The sixteenth-century chapel is the remnant of a small Carmelite convent that served as a lodge for hosting the confreres during their travels. The Restara area was important for Este, constituting a sort of port infrastructure, of which the convent and the church were the reference point, along with the mills at the confluence of the canal. Today, the jagged coexistence of the religious and productive aspects remains only in the walls, restored (of the chapel) or new (where the mills once were).

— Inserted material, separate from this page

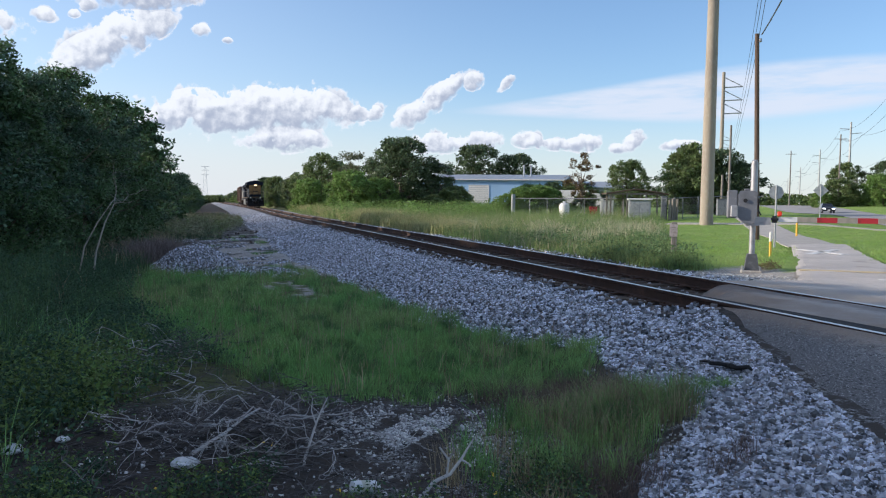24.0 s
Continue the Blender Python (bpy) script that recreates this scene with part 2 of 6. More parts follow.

The first church dates back to the early seventeenth century. It must have been a rather simple building, with a single nave like the current one, built with mixed masonry of stone and brick, as can still be seen today in the preserved side walls. In the eighteenth century, the expansion of the church was continued, consisting of the setting up of a new façade, the insertion of two altars along the nave walls, two wooden confessionals, and a remarkable finely decorated wooden coffered ceiling. Inside the current church, there is also an exquisite terrazzo flooring with a pattern of alternating white and red diamonds. In the area of the floor in front of the presbytery, two dates are inscribed, one referencing 1610, the same as that indicated on the previously mentioned plaque, the other is 1860 preceded by the letters AN.
The relationship of the church with the Bisatto canal is historical and remains today legible from the view that can be enjoyed from the Ponte delle Grazie. It's enough to imagine that the embankment wall is not there and the church becomes the backdrop of the waterway, as if it were a street.
The chapel, as mentioned, much smaller than the present one, was outside the walls but strategically located at the crossroads of the roads to the south, but especially to Restara, that is, at a stopping point for the boats moving along the Bisatto canal, and annexed to a Carmelite convent of which there is no longer any trace.
The rural character of the church, as if it were part of a fraction, even though it is just a few meters from the historic center, is still quite evident today and is confirmed by the festivals associated with the village, particularly the feast of the "brombe," the golden plums produced in the gardens of the area that are blessed before being sold at the festival.
The church has historically been associated with the Mills of Restara, seen as an annex to the great productive complex. Today, the church has been restored and reopened (2015), but the transformative intervention on the Mills overshadows it, even though the forms have now become so alien to each other that each building can maintain its own individuality. The powerful ancient and easily recognizable signal of the Madonna resting on the peak of the church's pediment immediately catches the eye when compared to the new and looming forms of the new buildings, repetitive and ultimately banal.